SHORT PROBLEM:
Pictures do not belong in the copy, so please give every entry below again exactly.

ROWS:
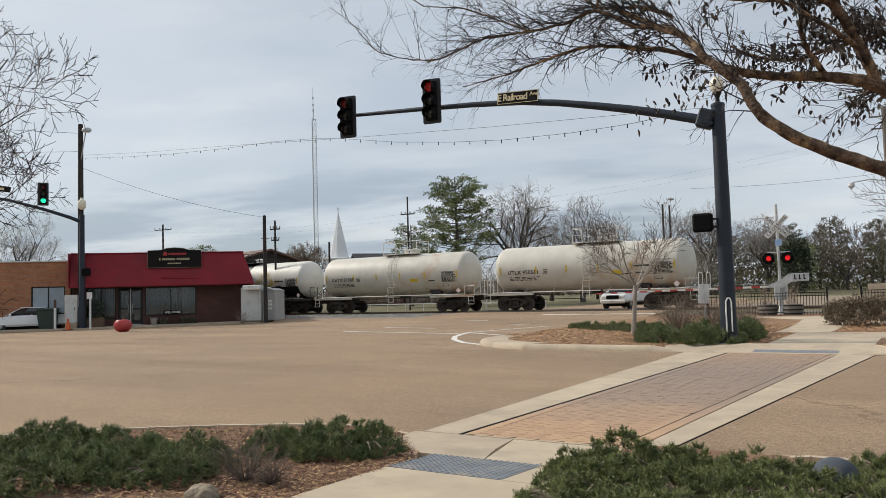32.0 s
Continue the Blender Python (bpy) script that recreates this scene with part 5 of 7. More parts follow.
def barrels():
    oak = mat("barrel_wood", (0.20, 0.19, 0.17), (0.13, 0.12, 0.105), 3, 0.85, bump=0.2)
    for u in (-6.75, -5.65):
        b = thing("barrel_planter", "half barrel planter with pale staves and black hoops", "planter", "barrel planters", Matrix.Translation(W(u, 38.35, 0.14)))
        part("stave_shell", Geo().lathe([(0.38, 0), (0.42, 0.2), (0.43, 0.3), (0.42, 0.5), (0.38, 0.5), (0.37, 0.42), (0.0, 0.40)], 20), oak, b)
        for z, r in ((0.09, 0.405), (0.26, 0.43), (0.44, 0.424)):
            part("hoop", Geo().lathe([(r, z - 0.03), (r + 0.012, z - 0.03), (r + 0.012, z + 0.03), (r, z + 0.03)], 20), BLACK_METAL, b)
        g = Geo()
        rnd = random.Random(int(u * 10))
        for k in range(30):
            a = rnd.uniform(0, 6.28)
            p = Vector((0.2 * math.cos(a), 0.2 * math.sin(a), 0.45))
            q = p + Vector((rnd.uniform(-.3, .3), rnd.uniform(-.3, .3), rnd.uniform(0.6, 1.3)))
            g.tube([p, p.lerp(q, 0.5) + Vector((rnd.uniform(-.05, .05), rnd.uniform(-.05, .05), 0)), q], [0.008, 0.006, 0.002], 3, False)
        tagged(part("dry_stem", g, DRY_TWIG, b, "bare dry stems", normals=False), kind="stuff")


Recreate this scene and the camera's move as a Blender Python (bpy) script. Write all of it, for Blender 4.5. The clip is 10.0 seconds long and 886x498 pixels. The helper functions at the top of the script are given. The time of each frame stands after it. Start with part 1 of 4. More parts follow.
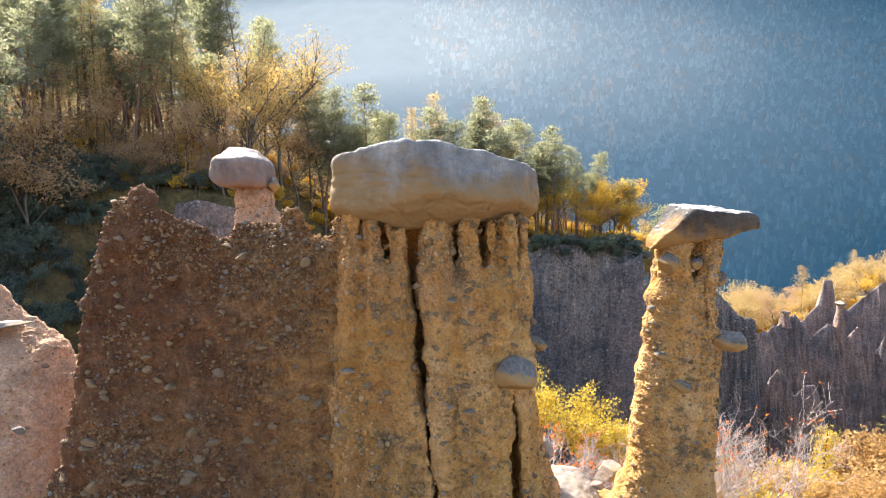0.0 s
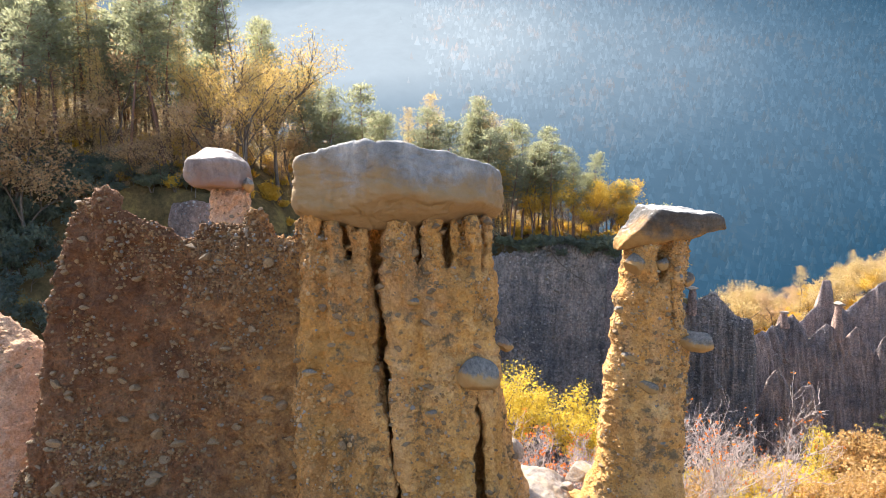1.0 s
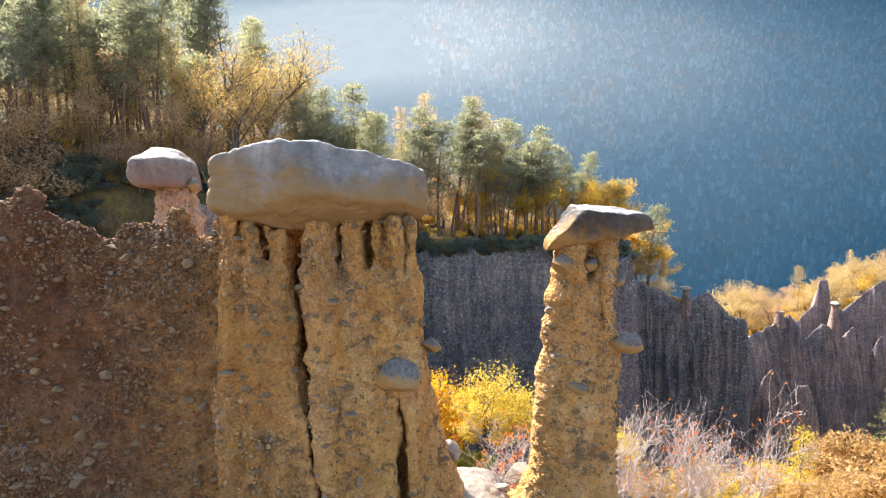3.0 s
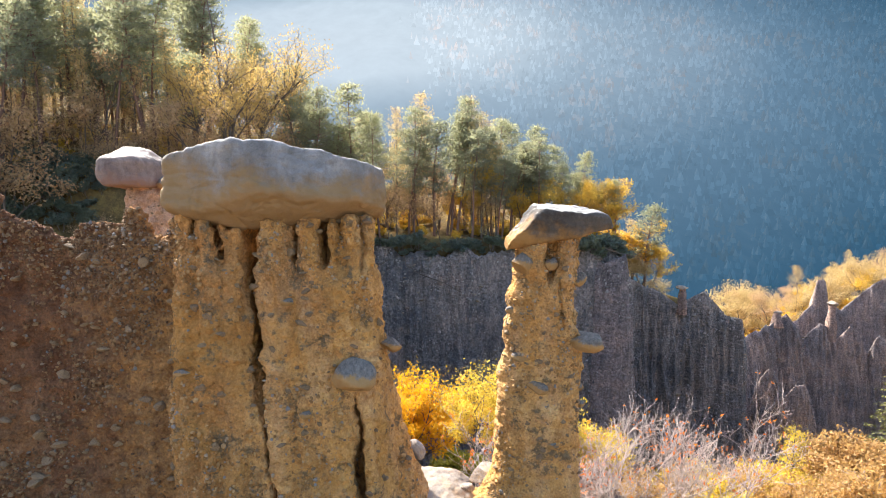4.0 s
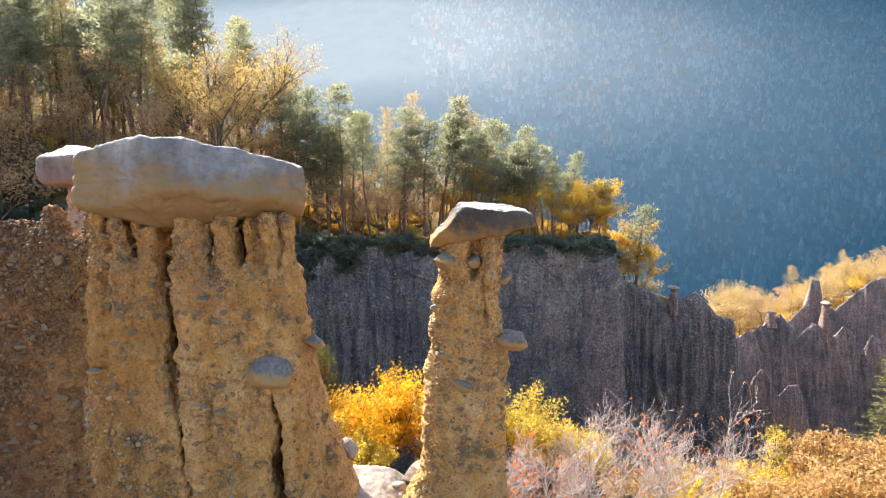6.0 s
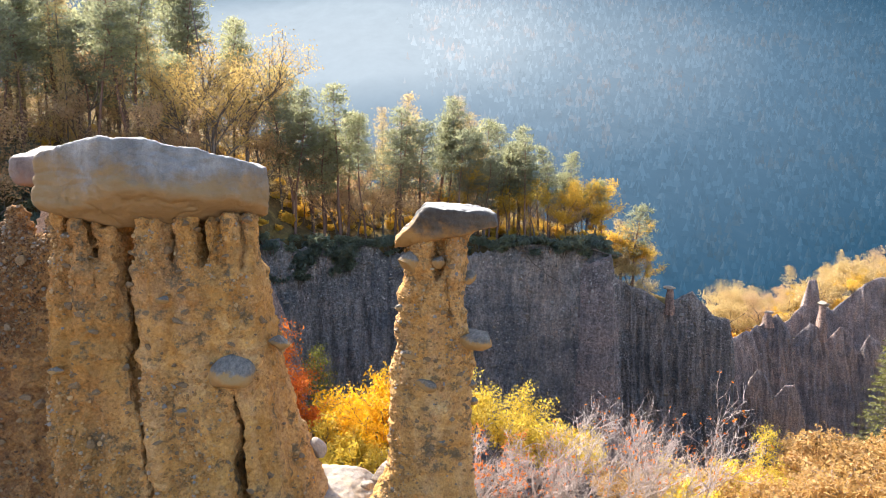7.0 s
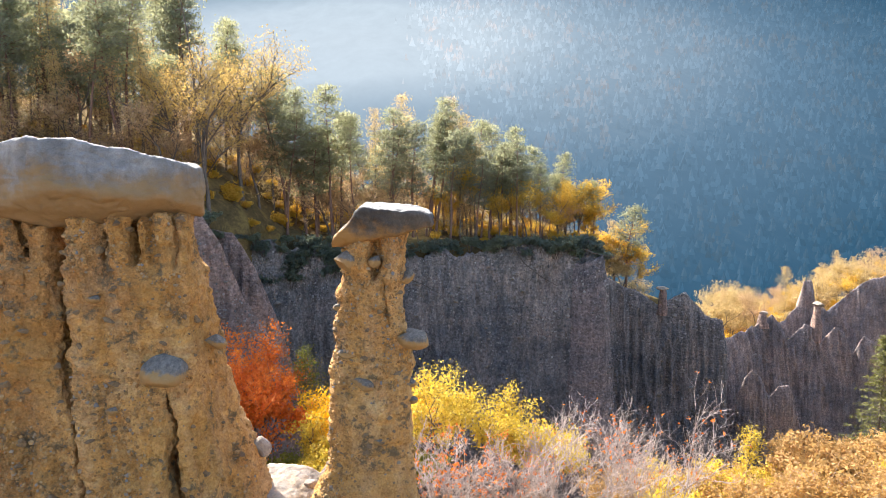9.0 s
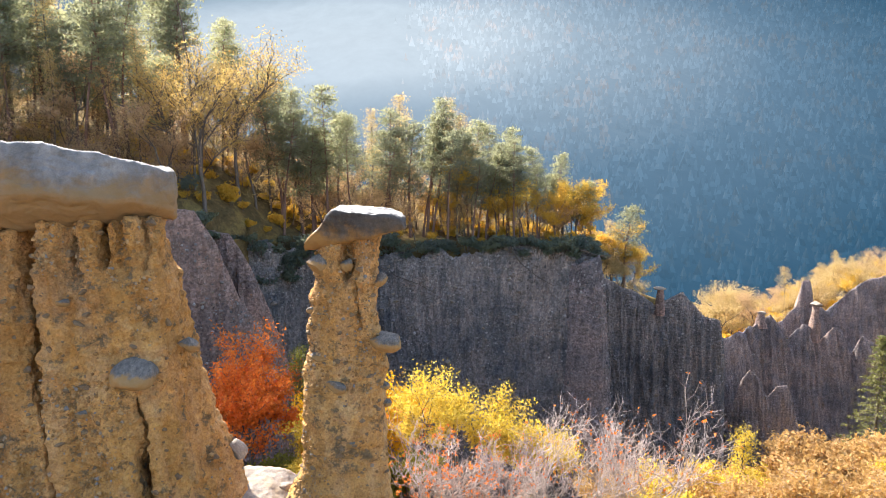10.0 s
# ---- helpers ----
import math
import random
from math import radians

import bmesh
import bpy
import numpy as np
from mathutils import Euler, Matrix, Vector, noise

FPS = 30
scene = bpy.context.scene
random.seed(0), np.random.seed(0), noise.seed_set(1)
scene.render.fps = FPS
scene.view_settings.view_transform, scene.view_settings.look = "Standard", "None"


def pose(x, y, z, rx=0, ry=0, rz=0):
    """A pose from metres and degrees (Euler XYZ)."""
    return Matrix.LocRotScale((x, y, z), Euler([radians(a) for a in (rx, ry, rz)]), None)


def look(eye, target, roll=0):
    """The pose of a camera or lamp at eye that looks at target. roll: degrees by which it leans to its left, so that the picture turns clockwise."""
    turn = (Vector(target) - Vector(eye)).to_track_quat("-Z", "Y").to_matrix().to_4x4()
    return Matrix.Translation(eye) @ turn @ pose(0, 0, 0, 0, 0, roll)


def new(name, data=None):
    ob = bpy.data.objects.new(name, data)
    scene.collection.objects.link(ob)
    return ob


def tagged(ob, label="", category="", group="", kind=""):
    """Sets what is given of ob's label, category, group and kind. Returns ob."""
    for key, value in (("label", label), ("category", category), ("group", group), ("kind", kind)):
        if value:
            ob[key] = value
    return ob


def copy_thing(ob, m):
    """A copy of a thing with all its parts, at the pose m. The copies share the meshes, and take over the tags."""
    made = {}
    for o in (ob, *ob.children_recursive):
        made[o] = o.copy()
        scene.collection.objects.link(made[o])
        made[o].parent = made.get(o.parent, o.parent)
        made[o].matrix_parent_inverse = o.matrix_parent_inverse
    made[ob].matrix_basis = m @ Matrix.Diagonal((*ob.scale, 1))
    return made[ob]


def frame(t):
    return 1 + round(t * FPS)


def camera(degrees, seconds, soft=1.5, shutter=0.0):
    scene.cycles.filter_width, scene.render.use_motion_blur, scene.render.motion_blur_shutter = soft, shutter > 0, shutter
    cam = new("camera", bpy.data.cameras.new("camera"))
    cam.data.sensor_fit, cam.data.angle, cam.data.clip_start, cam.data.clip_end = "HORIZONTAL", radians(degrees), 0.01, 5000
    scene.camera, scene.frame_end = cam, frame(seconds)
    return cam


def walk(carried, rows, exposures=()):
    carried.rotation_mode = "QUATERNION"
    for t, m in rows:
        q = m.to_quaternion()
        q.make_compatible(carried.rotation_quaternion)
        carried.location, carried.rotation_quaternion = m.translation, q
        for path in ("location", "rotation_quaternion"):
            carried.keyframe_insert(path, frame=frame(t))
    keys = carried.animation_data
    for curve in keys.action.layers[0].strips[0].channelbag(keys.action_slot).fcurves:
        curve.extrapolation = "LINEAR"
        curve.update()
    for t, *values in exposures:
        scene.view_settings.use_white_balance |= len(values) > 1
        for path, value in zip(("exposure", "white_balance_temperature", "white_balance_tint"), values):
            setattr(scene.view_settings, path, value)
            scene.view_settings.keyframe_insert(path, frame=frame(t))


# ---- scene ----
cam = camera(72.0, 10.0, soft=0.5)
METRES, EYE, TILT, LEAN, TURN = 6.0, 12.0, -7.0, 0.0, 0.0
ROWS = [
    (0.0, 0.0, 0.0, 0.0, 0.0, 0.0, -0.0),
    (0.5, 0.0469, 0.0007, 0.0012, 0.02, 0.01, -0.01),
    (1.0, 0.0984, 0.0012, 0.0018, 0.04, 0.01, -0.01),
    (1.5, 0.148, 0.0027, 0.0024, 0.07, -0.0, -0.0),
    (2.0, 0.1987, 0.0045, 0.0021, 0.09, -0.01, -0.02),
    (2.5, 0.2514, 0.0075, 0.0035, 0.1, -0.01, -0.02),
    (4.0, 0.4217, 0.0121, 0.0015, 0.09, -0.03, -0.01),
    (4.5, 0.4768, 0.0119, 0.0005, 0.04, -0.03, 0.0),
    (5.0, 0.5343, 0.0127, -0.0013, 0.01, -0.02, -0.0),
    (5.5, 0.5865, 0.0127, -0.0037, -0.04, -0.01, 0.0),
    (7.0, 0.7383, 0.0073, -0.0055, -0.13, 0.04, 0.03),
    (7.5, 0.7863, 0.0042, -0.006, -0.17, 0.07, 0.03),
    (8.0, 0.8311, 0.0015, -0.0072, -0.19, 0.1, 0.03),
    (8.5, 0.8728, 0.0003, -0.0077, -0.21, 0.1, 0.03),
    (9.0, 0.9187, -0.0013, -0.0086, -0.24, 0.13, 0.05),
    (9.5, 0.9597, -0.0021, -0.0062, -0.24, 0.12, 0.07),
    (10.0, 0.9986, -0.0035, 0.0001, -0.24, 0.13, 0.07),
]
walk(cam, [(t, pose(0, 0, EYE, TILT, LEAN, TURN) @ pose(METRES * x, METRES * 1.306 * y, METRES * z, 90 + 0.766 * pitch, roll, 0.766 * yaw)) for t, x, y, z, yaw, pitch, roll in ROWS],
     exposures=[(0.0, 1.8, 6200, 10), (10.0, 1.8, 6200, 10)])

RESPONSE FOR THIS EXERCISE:
32.0 s
Continue the Blender Python (bpy) script that recreates this scene with part 5 of 7. More parts follow.
def barrels():
    oak = mat("barrel_wood", (0.20, 0.19, 0.17), (0.13, 0.12, 0.105), 3, 0.85, bump=0.2)
    for u in (-6.75, -5.65):
        b = thing("barrel_planter", "half barrel planter with pale staves and black hoops", "planter", "barrel planters", Matrix.Translation(W(u, 38.35, 0.14)))
        part("stave_shell", Geo().lathe([(0.38, 0), (0.42, 0.2), (0.43, 0.3), (0.42, 0.5), (0.38, 0.5), (0.37, 0.42), (0.0, 0.40)], 20), oak, b)
        for z, r in ((0.09, 0.405), (0.26, 0.43), (0.44, 0.424)):
            part("hoop", Geo().lathe([(r, z - 0.03), (r + 0.012, z - 0.03), (r + 0.012, z + 0.03), (r, z + 0.03)], 20), BLACK_METAL, b)
        g = Geo()
        rnd = random.Random(int(u * 10))
        for k in range(30):
            a = rnd.uniform(0, 6.28)
            p = Vector((0.2 * math.cos(a), 0.2 * math.sin(a), 0.45))
            q = p + Vector((rnd.uniform(-.3, .3), rnd.uniform(-.3, .3), rnd.uniform(0.6, 1.3)))
            g.tube([p, p.lerp(q, 0.5) + Vector((rnd.uniform(-.05, .05), rnd.uniform(-.05, .05), 0)), q], [0.008, 0.006, 0.002], 3, False)
        tagged(part("dry_stem", g, DRY_TWIG, b, "bare dry stems", normals=False), kind="stuff")


Recreate this scene and the camera's move as a Blender Python (bpy) script. Write all of it, for Blender 4.5. The clip is 10.0 seconds long and 886x498 pixels. The helper functions at the top of the script are given. The time of each frame stands after it. Start with part 1 of 4. More parts follow.
0.0 s
1.0 s
3.0 s
4.0 s
6.0 s
7.0 s
9.0 s
10.0 s
# ---- helpers ----
import math
import random
from math import radians

import bmesh
import bpy
import numpy as np
from mathutils import Euler, Matrix, Vector, noise

FPS = 30
scene = bpy.context.scene
random.seed(0), np.random.seed(0), noise.seed_set(1)
scene.render.fps = FPS
scene.view_settings.view_transform, scene.view_settings.look = "Standard", "None"


def pose(x, y, z, rx=0, ry=0, rz=0):
    """A pose from metres and degrees (Euler XYZ)."""
    return Matrix.LocRotScale((x, y, z), Euler([radians(a) for a in (rx, ry, rz)]), None)


def look(eye, target, roll=0):
    """The pose of a camera or lamp at eye that looks at target. roll: degrees by which it leans to its left, so that the picture turns clockwise."""
    turn = (Vector(target) - Vector(eye)).to_track_quat("-Z", "Y").to_matrix().to_4x4()
    return Matrix.Translation(eye) @ turn @ pose(0, 0, 0, 0, 0, roll)


def new(name, data=None):
    ob = bpy.data.objects.new(name, data)
    scene.collection.objects.link(ob)
    return ob


def tagged(ob, label="", category="", group="", kind=""):
    """Sets what is given of ob's label, category, group and kind. Returns ob."""
    for key, value in (("label", label), ("category", category), ("group", group), ("kind", kind)):
        if value:
            ob[key] = value
    return ob


def copy_thing(ob, m):
    """A copy of a thing with all its parts, at the pose m. The copies share the meshes, and take over the tags."""
    made = {}
    for o in (ob, *ob.children_recursive):
        made[o] = o.copy()
        scene.collection.objects.link(made[o])
        made[o].parent = made.get(o.parent, o.parent)
        made[o].matrix_parent_inverse = o.matrix_parent_inverse
    made[ob].matrix_basis = m @ Matrix.Diagonal((*ob.scale, 1))
    return made[ob]


def frame(t):
    return 1 + round(t * FPS)


def camera(degrees, seconds, soft=1.5, shutter=0.0):
    scene.cycles.filter_width, scene.render.use_motion_blur, scene.render.motion_blur_shutter = soft, shutter > 0, shutter
    cam = new("camera", bpy.data.cameras.new("camera"))
    cam.data.sensor_fit, cam.data.angle, cam.data.clip_start, cam.data.clip_end = "HORIZONTAL", radians(degrees), 0.01, 5000
    scene.camera, scene.frame_end = cam, frame(seconds)
    return cam


def walk(carried, rows, exposures=()):
    carried.rotation_mode = "QUATERNION"
    for t, m in rows:
        q = m.to_quaternion()
        q.make_compatible(carried.rotation_quaternion)
        carried.location, carried.rotation_quaternion = m.translation, q
        for path in ("location", "rotation_quaternion"):
            carried.keyframe_insert(path, frame=frame(t))
    keys = carried.animation_data
    for curve in keys.action.layers[0].strips[0].channelbag(keys.action_slot).fcurves:
        curve.extrapolation = "LINEAR"
        curve.update()
    for t, *values in exposures:
        scene.view_settings.use_white_balance |= len(values) > 1
        for path, value in zip(("exposure", "white_balance_temperature", "white_balance_tint"), values):
            setattr(scene.view_settings, path, value)
            scene.view_settings.keyframe_insert(path, frame=frame(t))


# ---- scene ----
cam = camera(72.0, 10.0, soft=0.5)
METRES, EYE, TILT, LEAN, TURN = 6.0, 12.0, -7.0, 0.0, 0.0
ROWS = [
    (0.0, 0.0, 0.0, 0.0, 0.0, 0.0, -0.0),
    (0.5, 0.0469, 0.0007, 0.0012, 0.02, 0.01, -0.01),
    (1.0, 0.0984, 0.0012, 0.0018, 0.04, 0.01, -0.01),
    (1.5, 0.148, 0.0027, 0.0024, 0.07, -0.0, -0.0),
    (2.0, 0.1987, 0.0045, 0.0021, 0.09, -0.01, -0.02),
    (2.5, 0.2514, 0.0075, 0.0035, 0.1, -0.01, -0.02),
    (4.0, 0.4217, 0.0121, 0.0015, 0.09, -0.03, -0.01),
    (4.5, 0.4768, 0.0119, 0.0005, 0.04, -0.03, 0.0),
    (5.0, 0.5343, 0.0127, -0.0013, 0.01, -0.02, -0.0),
    (5.5, 0.5865, 0.0127, -0.0037, -0.04, -0.01, 0.0),
    (7.0, 0.7383, 0.0073, -0.0055, -0.13, 0.04, 0.03),
    (7.5, 0.7863, 0.0042, -0.006, -0.17, 0.07, 0.03),
    (8.0, 0.8311, 0.0015, -0.0072, -0.19, 0.1, 0.03),
    (8.5, 0.8728, 0.0003, -0.0077, -0.21, 0.1, 0.03),
    (9.0, 0.9187, -0.0013, -0.0086, -0.24, 0.13, 0.05),
    (9.5, 0.9597, -0.0021, -0.0062, -0.24, 0.12, 0.07),
    (10.0, 0.9986, -0.0035, 0.0001, -0.24, 0.13, 0.07),
]
walk(cam, [(t, pose(0, 0, EYE, TILT, LEAN, TURN) @ pose(METRES * x, METRES * 1.306 * y, METRES * z, 90 + 0.766 * pitch, roll, 0.766 * yaw)) for t, x, y, z, yaw, pitch, roll in ROWS],
     exposures=[(0.0, 1.8, 6200, 10), (10.0, 1.8, 6200, 10)])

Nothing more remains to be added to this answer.